From the Actual Trip:

1. When we ate out in Florida with Jerry’s relatives and his cousin Richard asked what we wear when we’re not on the bikes, and we looked down and back up and said … “This!”

2. When our room at the Marriott in Fredericksburg was freezing and we kept amping up the heat and talking about calling maintenance, and Jerry at last figured out that the people before us must have opened a window and it had been open all night, when it dipped to the high 20s.

2. When the little boy ran into his yard to watch us bike past, then stood stalk still, mouth wide open, head cocked at an angle.

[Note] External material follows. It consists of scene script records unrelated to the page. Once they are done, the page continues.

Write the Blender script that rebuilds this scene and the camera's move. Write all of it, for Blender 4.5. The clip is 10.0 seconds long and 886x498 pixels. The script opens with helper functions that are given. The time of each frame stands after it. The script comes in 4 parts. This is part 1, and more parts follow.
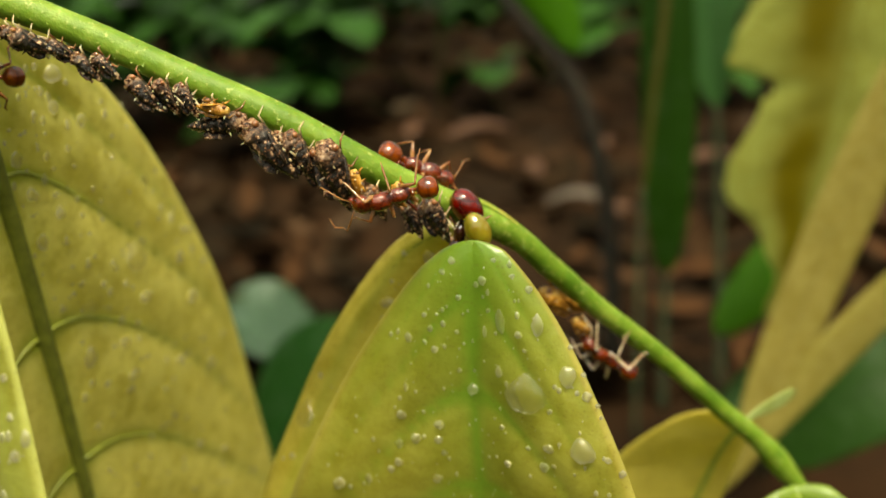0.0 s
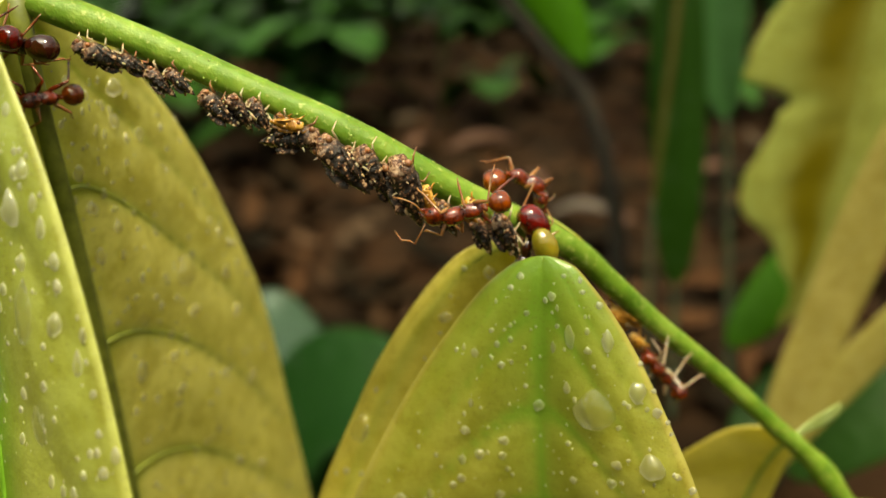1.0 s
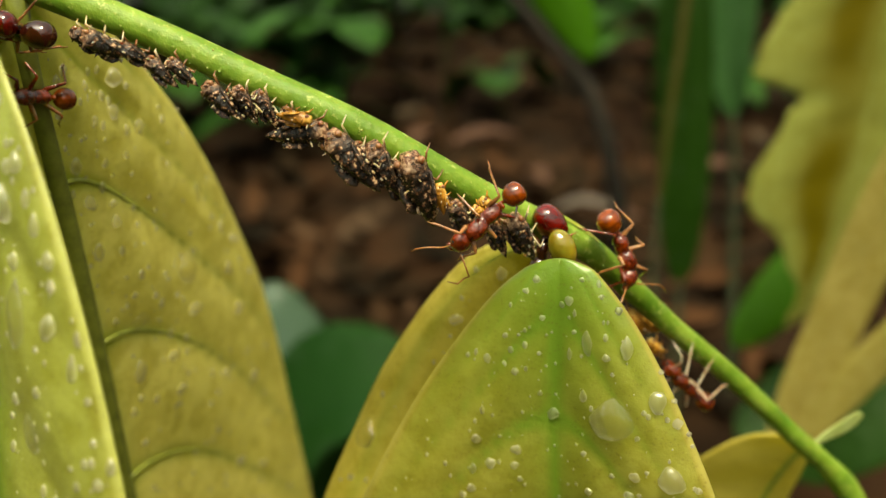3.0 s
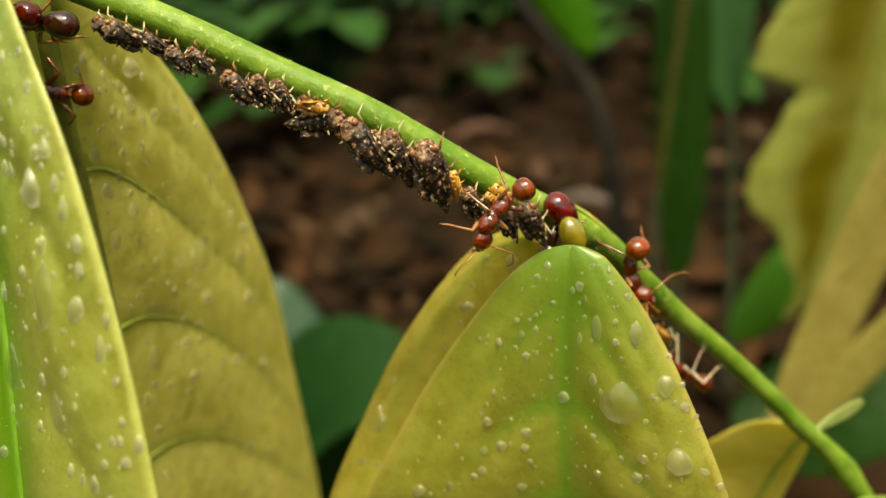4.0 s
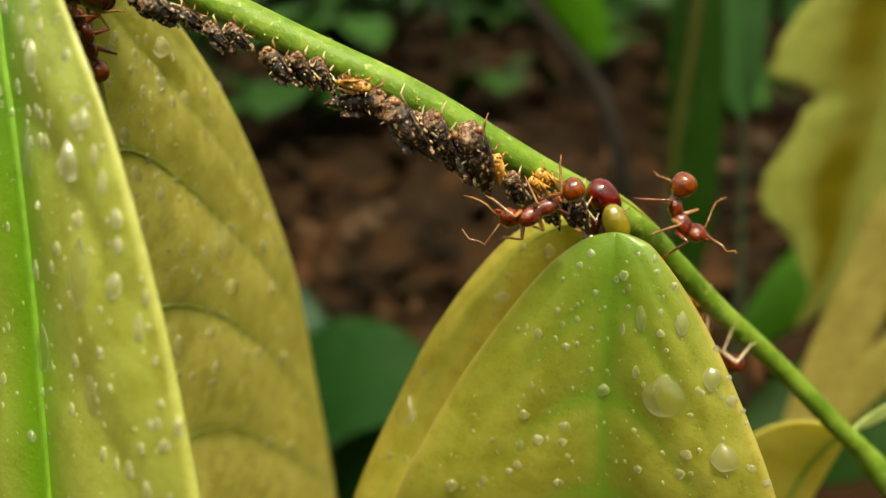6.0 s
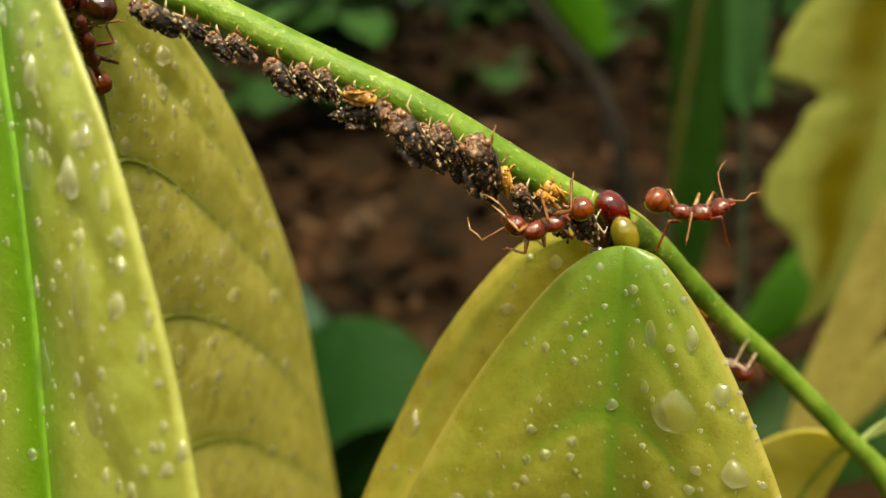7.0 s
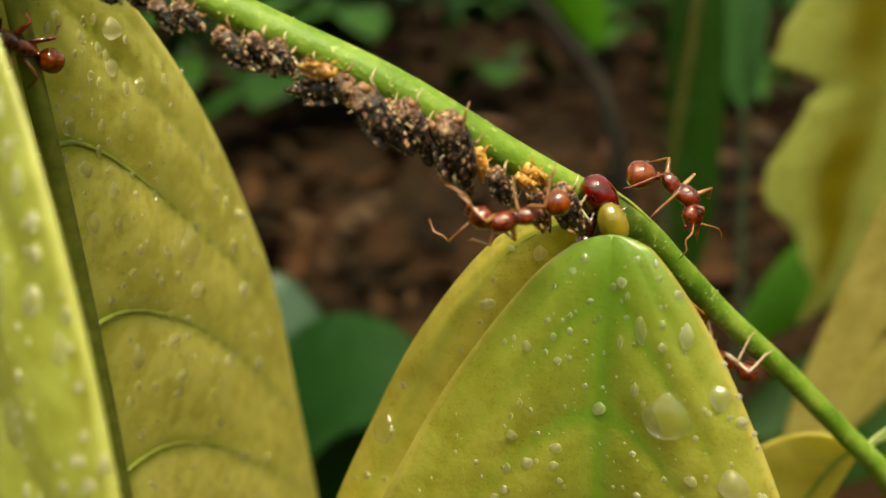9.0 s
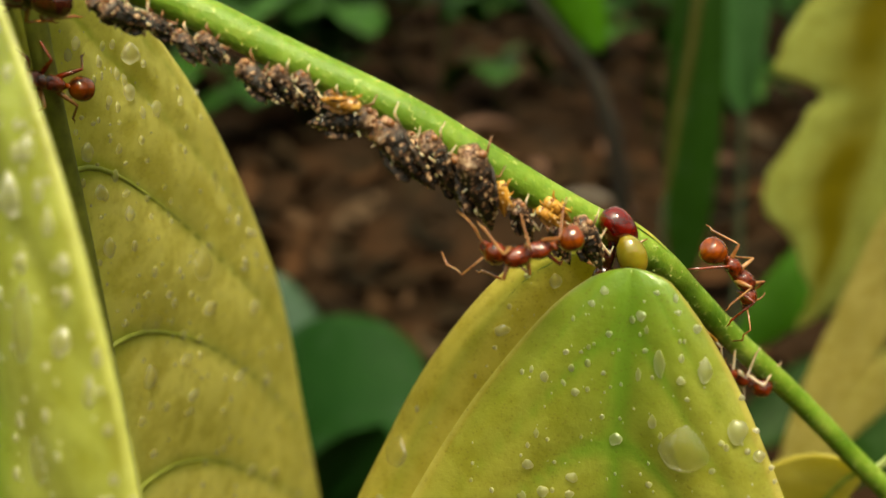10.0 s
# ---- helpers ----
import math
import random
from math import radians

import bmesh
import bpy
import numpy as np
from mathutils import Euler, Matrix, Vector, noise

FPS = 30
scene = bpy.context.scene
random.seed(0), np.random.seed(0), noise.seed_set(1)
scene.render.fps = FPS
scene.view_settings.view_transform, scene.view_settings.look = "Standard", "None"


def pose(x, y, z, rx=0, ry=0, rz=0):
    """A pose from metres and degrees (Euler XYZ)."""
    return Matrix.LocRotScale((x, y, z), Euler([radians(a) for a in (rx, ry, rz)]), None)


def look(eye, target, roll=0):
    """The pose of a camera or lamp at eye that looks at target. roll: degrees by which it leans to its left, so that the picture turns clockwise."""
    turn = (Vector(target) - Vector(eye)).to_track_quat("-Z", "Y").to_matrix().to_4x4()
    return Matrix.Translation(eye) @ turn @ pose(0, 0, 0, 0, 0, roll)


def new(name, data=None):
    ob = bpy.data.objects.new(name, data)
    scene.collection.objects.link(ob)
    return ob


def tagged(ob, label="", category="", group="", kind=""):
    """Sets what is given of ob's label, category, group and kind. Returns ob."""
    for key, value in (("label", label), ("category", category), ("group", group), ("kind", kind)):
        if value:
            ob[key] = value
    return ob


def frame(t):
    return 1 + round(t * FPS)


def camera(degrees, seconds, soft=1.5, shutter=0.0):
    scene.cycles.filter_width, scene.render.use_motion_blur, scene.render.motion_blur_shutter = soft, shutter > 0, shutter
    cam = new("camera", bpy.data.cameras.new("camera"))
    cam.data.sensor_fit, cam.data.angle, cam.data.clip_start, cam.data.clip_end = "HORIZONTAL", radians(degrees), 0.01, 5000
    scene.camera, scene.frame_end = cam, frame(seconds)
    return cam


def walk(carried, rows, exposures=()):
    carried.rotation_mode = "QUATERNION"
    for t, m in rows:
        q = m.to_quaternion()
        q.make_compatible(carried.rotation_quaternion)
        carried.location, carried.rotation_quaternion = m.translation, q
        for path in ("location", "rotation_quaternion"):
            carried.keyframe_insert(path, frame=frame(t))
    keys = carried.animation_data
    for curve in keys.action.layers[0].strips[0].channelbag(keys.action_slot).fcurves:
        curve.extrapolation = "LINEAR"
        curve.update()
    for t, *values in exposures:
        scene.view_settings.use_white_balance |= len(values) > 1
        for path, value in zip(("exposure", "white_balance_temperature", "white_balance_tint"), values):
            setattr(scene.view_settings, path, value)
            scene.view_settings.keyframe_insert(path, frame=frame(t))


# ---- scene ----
MM = 0.001


def P(x, y, z):
    """A place in millimetres, with heights counted from 450 mm under the forest floor."""
    return Vector((x, y, z - 450)) * MM


# ---- camera ----
cam = camera(50.07, 10.0)
cam.data.dof.use_dof = True
cam.data.dof.focus_distance = 0.0525
cam.data.dof.aperture_fstop = 33.0
PATH = [
    (0.0, 2.22, 0.39, 153.01, 76.243, 2.667, 0.820),
    (0.5, 0.19, -0.29, 152.87, 76.561, 2.356, 0.714),
    (1.0, -2.20, 0.46, 153.46, 76.888, 2.448, 0.597),
    (1.5, -3.49, 2.00, 153.06, 76.942, 2.208, 0.658),
    (2.0, -4.16, 3.07, 152.86, 76.902, 1.783, 0.860),
    (3.5, -2.52, 2.66, 153.47, 76.373, 1.864, 0.719),
    (4.0, -3.93, 1.64, 153.08, 76.296, 1.745, 0.562),
    (4.5, -3.87, 2.09, 153.82, 76.231, 1.750, 0.413),
    (5.0, -5.39, 3.02, 152.08, 76.375, 1.838, 0.362),
    (5.5, -6.28, 2.96, 152.21, 76.485, 1.173, 0.547),
    (5.7, -6.17, 2.79, 151.48, 76.743, 1.029, 0.811),
    (7.0, -6.62, 3.88, 152.45, 76.386, 1.014, 0.789),
    (7.5, -6.59, 4.87, 152.19, 76.384, 0.730, 0.922),
    (8.0, -5.68, 6.70, 151.61, 76.364, 0.931, 0.956),
    (8.5, -5.66, 8.14, 151.81, 76.293, 0.864, 0.777),
    (9.0, -5.21, 8.51, 150.92, 76.184, 1.009, 0.732),
    (9.5, -5.75, 8.10, 151.71, 76.035, 0.807, 0.618),
    (10.0, -6.57, 8.83, 152.77, 75.916, 0.451, 0.453),
]
walk(cam, [(t, pose(x * MM, y * MM, z * MM, rx, ry, rz)) for t, x, y, z, rx, ry, rz in PATH], [(0.0, 0.48, 8000, -4), (10.0, 0.48, 8000, -4)])

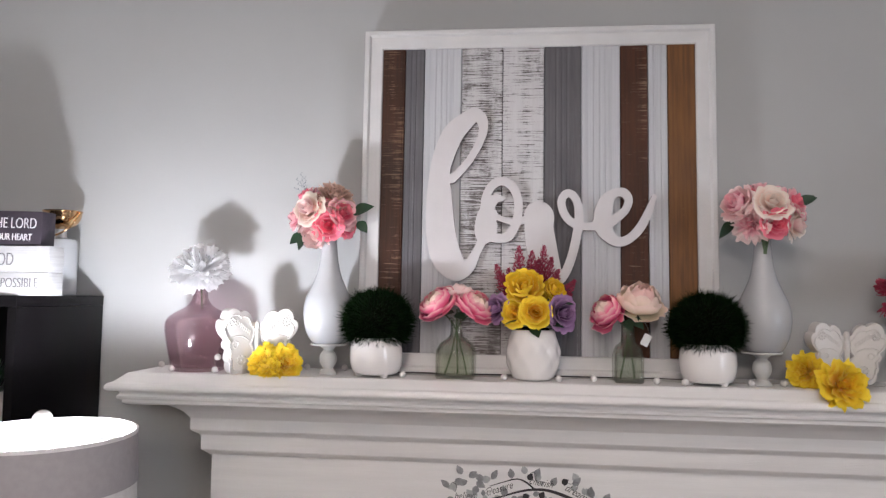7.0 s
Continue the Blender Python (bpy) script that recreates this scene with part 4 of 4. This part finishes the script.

As if we were aliens landing in his yard in a glossy red space ship.

3. When I asked the Ferry worker what the charge would be for two people and their bicycles and he said, “It’s free, unless you’re Catholic, in which case it’s a half hour of your life that you’ll never get back.”

From Before, But Recalled While Riding, To My Great Amusement:

1. When our friend Gary was riding his recumbant bicycle up a big hill, and a woman pulled up alongside him in her car – clearly thinking his bike had something to do with a disibility – and said, You have such courage!

2. When my South African friend Taryn gave me her take on the imposter who signed Obama’s speech at Nelson Mandela’s funeral: Secret service and various security agencies crawling everywhere, speaking into little microphones, watching the crowd for ANY sign of a problem, and the man – a convicted murderer! – stands THIS close (pokes me in the shoulder) to the President of the United States, inventing hand gestures!

3. When friend and fellow piano student of Carol Hewitt, Cindy Broadfoot, got up to play, clearly not having had time to write up the background of her piece’s composer to share with the group (something we’re expected to do before our informal recitals, but often don’t do – being busy adults with jobs and responsibilities), and said: My piece is by Beethoven. I couldn’t find anything on him.